**Your instructions:**
Write out, word for word, only the lines from the one containing "for path, value" through the final line of the data.
---*---
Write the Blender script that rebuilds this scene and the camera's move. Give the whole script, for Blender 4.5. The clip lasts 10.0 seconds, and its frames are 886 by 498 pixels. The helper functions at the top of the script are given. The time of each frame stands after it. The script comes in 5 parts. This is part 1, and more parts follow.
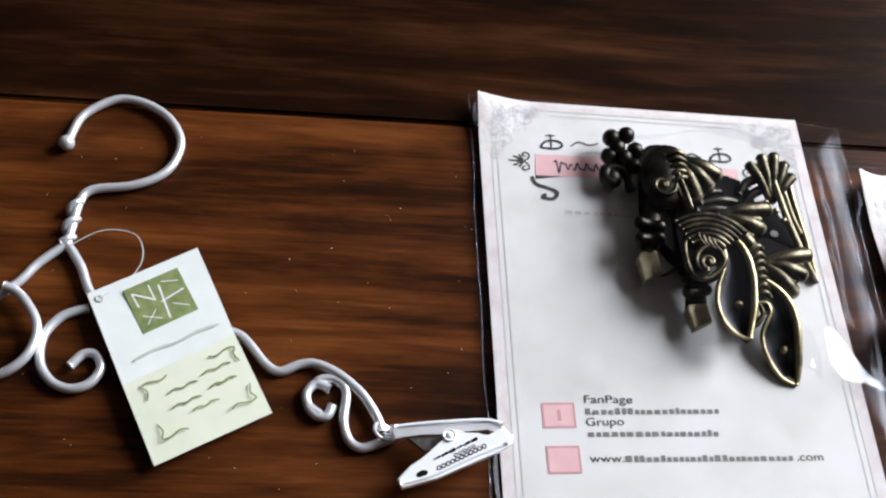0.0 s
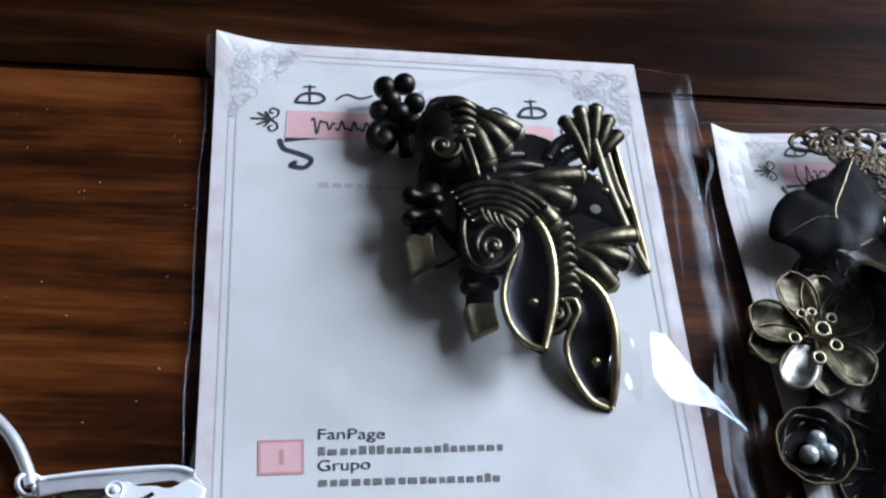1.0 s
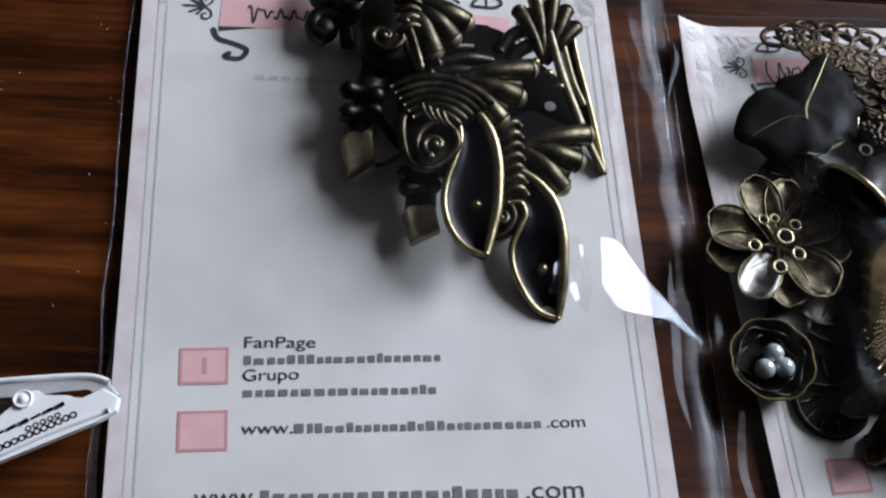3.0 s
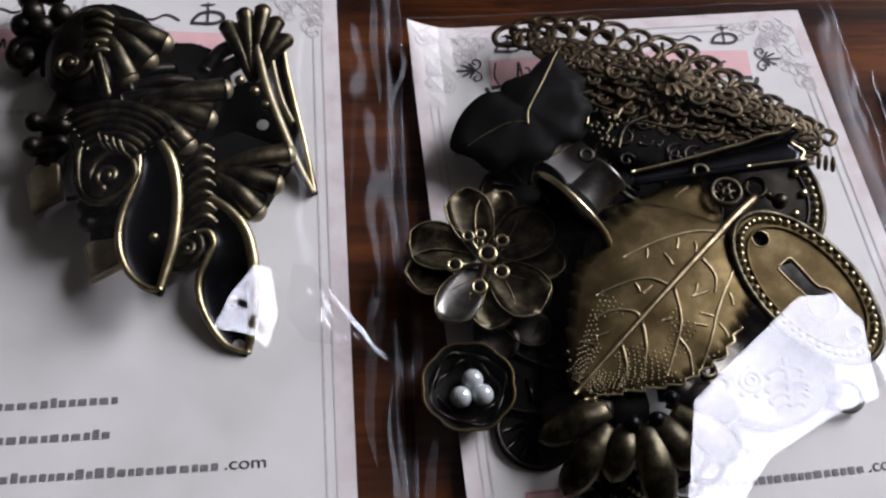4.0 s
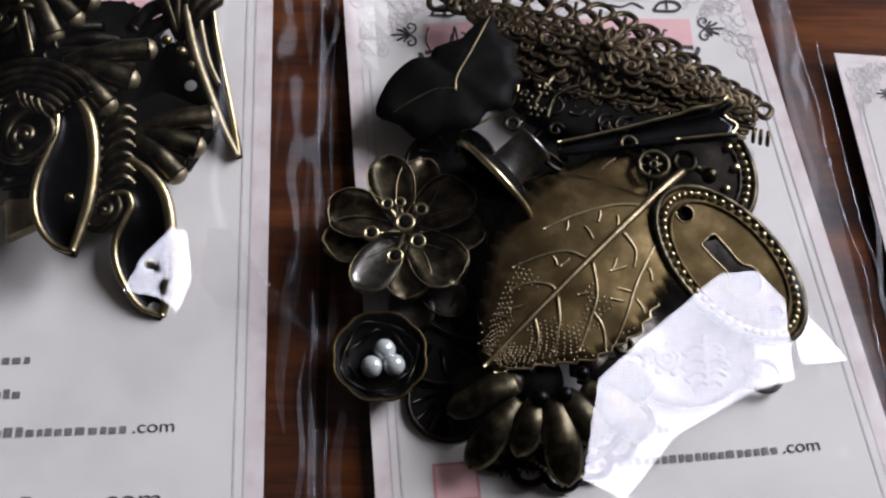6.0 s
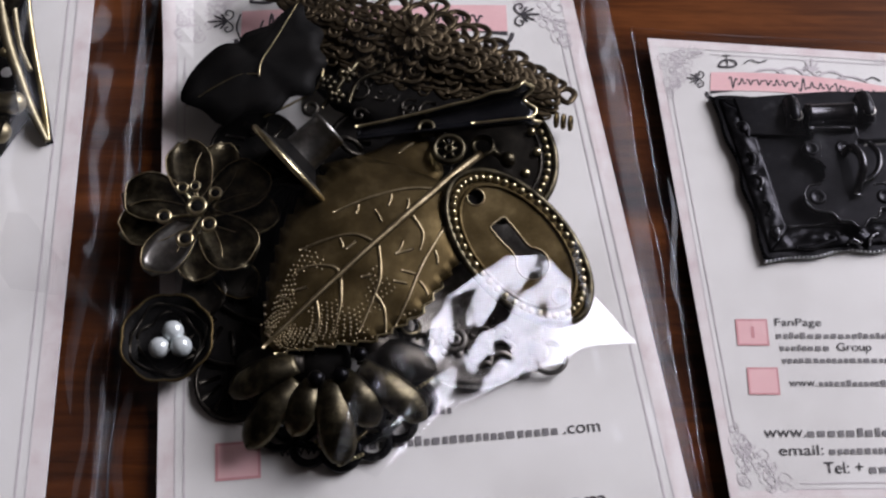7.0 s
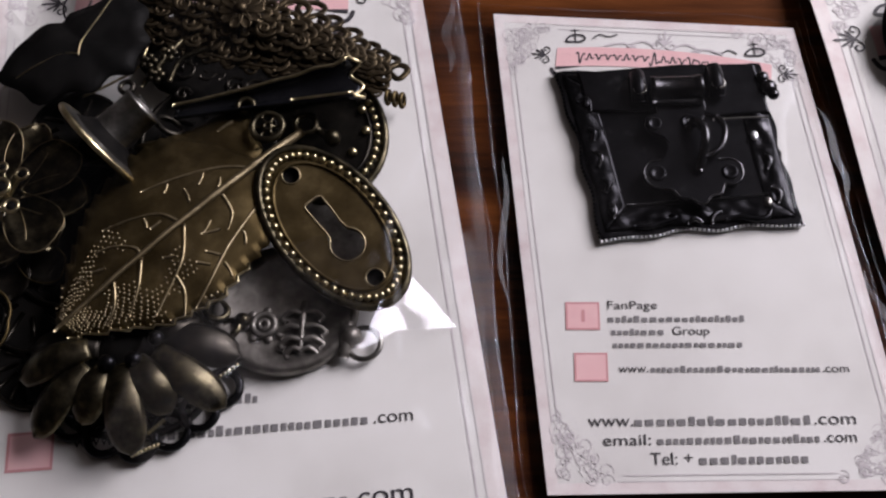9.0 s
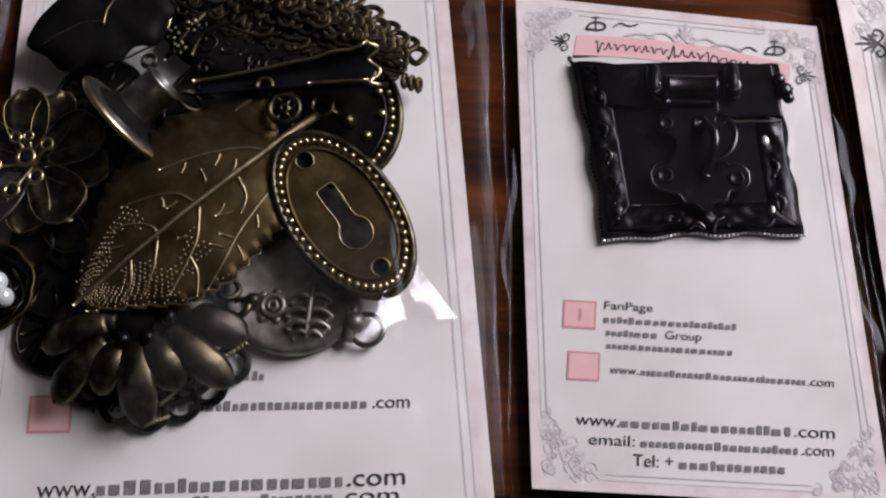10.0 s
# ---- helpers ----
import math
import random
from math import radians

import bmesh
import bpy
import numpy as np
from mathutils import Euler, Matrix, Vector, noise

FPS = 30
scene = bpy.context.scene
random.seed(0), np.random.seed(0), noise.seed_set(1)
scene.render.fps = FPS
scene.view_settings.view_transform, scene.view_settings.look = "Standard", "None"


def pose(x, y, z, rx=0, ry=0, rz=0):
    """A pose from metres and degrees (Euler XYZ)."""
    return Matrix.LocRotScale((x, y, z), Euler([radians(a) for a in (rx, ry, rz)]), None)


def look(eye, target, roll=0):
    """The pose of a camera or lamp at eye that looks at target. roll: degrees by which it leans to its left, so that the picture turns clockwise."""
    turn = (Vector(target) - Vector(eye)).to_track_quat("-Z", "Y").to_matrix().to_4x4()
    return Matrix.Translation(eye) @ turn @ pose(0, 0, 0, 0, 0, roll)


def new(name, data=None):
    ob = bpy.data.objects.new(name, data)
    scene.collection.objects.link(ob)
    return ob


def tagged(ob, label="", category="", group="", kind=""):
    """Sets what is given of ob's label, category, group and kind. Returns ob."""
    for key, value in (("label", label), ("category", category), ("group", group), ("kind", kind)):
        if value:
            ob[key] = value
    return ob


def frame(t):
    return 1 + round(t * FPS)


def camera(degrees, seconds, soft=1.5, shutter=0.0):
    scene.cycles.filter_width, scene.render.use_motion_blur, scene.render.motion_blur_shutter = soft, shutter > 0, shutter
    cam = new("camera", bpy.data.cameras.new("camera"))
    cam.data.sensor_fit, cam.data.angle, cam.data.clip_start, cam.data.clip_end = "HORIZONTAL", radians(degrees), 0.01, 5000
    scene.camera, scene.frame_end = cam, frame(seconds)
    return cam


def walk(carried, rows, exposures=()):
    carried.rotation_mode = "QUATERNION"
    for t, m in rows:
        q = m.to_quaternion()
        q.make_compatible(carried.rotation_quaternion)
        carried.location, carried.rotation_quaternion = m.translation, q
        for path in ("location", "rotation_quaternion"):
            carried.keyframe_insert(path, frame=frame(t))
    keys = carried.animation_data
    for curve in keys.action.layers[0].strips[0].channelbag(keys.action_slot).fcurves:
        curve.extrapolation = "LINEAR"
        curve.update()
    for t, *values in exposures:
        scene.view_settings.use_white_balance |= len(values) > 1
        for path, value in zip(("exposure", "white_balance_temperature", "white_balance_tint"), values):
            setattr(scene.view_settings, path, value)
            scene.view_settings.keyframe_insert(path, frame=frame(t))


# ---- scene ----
---*---
**Complete output:**
        for path, value in zip(("exposure", "white_balance_temperature", "white_balance_tint"), values):
            setattr(scene.view_settings, path, value)
            scene.view_settings.keyframe_insert(path, frame=frame(t))


# ---- scene ----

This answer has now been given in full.